Here is an update on recent en banc activity at the Federal Circuit. Highlights include a new petition for rehearing in a patent case concerning the presumption of nexus related to secondary considerations of non-obviousness, along with three denials of rehearing in cases raising questions related to Rule 36, anticipation, secondary considerations of non-obviousness, and design patent infringement. Here are the details.

New Petition

Jager Pro, Inc. filed a petition for rehearing in Jager Pro, Inc. v. W-W Manufacturing Co. Here is the question presented:

  • “What is required for a patent owner to be accorded the presumption of nexus between a commercial product and challenged patent claims?”

Denials

Since our last update, the Federal Circuit denied rehearing in the following cases:

  • Schwendimann v.
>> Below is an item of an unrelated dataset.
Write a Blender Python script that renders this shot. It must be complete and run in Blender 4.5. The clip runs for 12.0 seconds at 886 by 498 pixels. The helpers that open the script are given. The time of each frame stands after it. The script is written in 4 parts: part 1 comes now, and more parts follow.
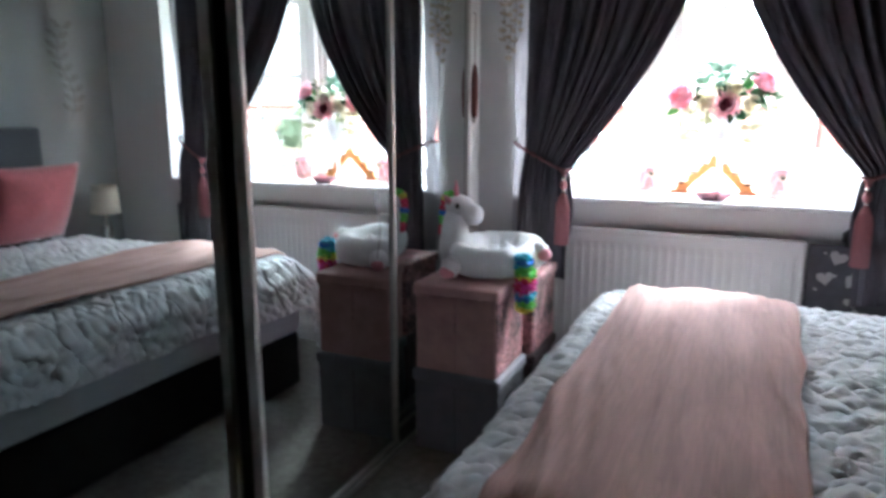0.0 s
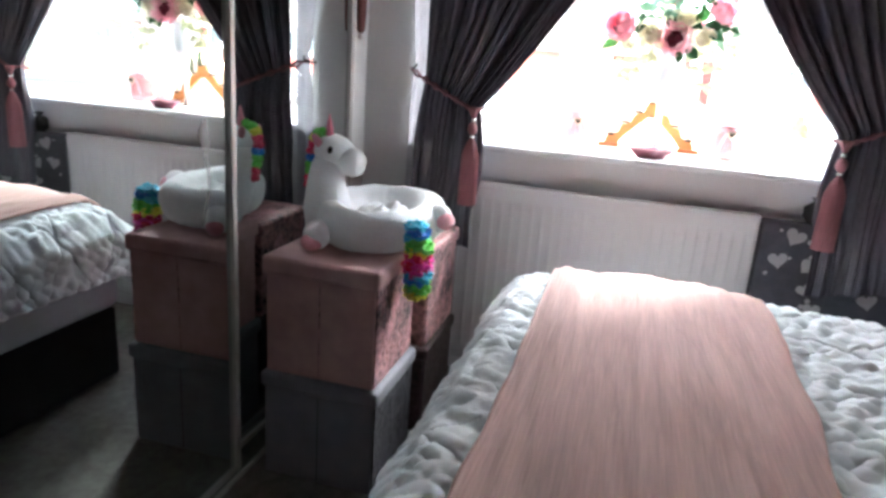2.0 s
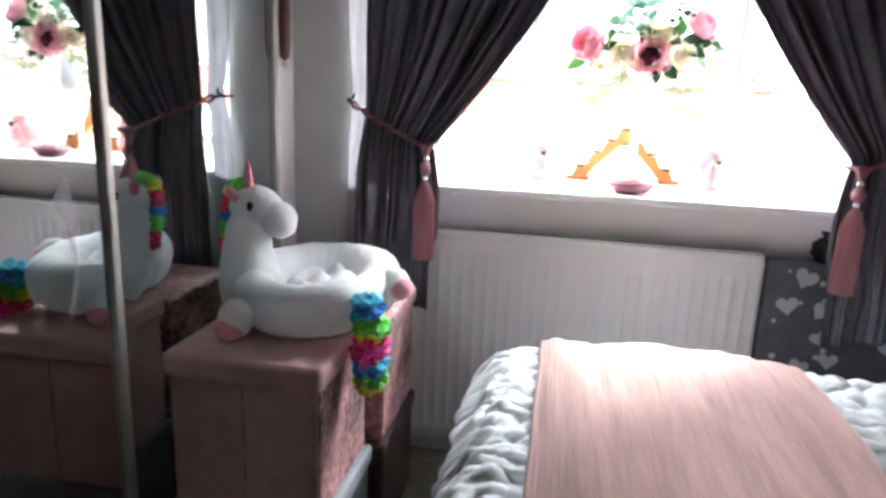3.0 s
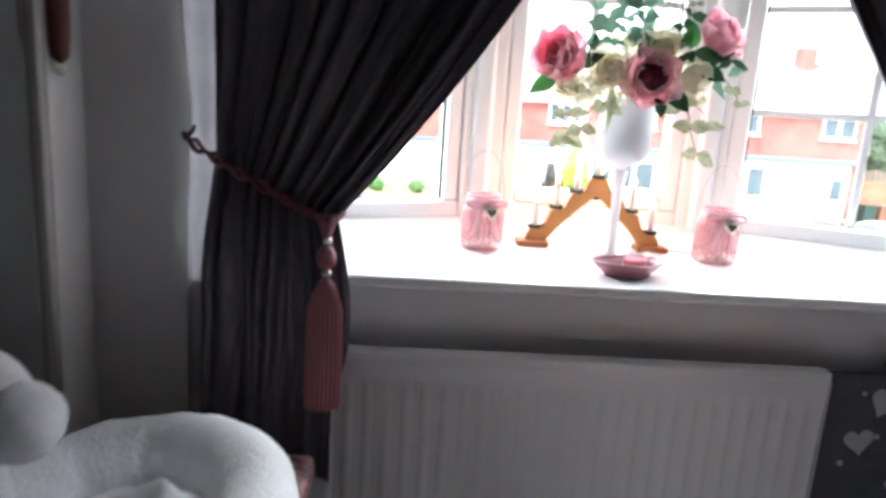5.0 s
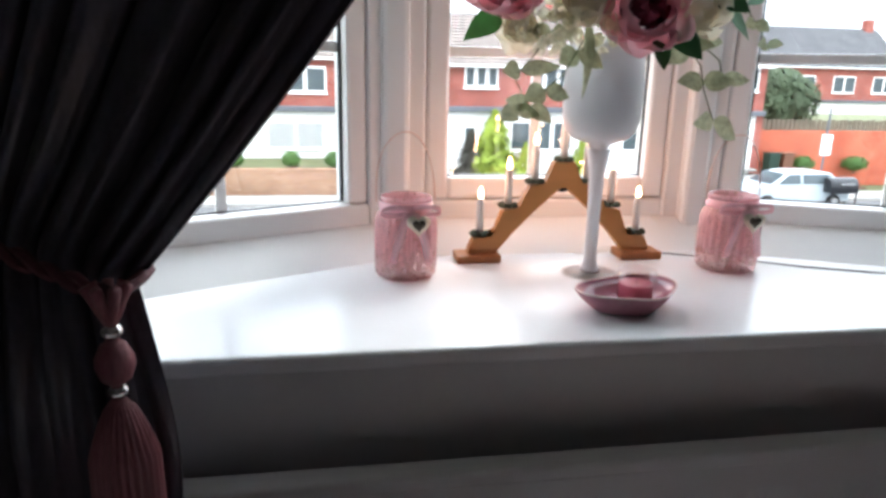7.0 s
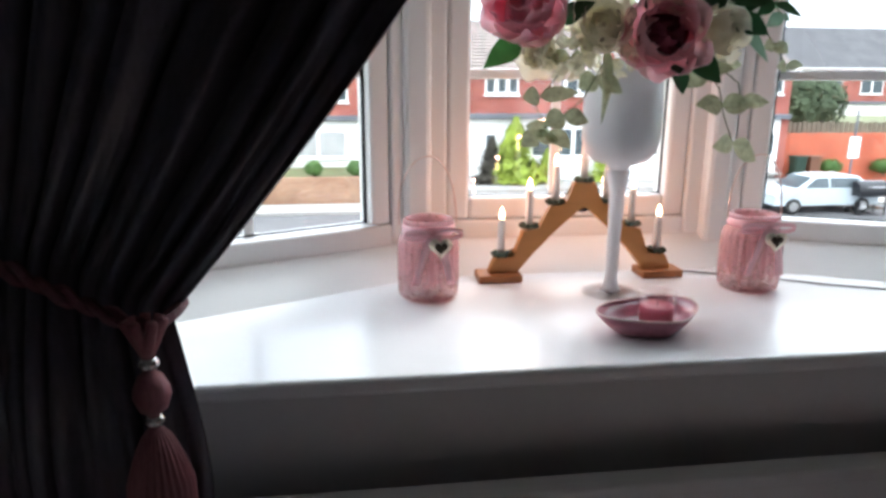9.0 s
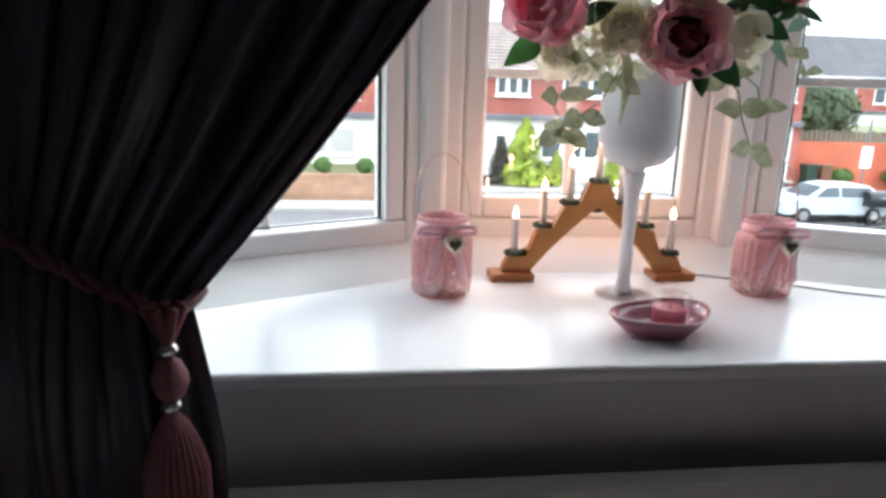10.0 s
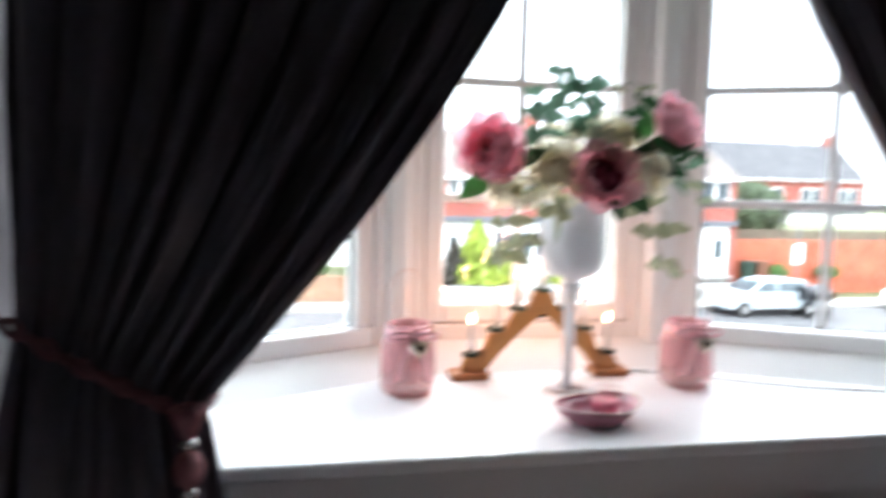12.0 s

Neenah, Inc., which asked the court to review the following questions:
    • “Where the Panel is presented with inconsistent claim constructions from the Board and the District Court, is it permissible for the Panel to issue a Rule 36 affirmance without indicating which claim constructions were held correct, thereby making it impossible for Patent Owner and the public to know how the claims were construed, and making it impossible for Patent Owner to seek review of the claim constructions?”
    • “Assuming, arguendo (and with no way of knowing), that the Panel found that the District Court’s constructions of the claim terms were correct (and either rejected the Board’s claim constructions or somehow reconciled the two sets of claim constructions), was it erroneous for the Panel to invalidate claims as anticipated where there was no express or inherent disclosure that the prior art reference contained each of the claim limitations in the invalidated patent claims?”
  • Team Worldwide Corporation v. Intex Recreation Corp., which asked the court to review the following question:
    • “How much evidence is needed for a company with a patented, hugely successful product to be credited with secondary considerations of non-obviousness and maintain the validity of its patent claims?”
  • Columbia Sportswear North America, Inc. v. Seirus Innovative Accessories, Inc., which asked the cout to review the following question:
    • “Did the panel err in limiting comparison prior art used for design patent infringement analysis by (1) permitting consideration of functional and (2) importing the anticipation standard?”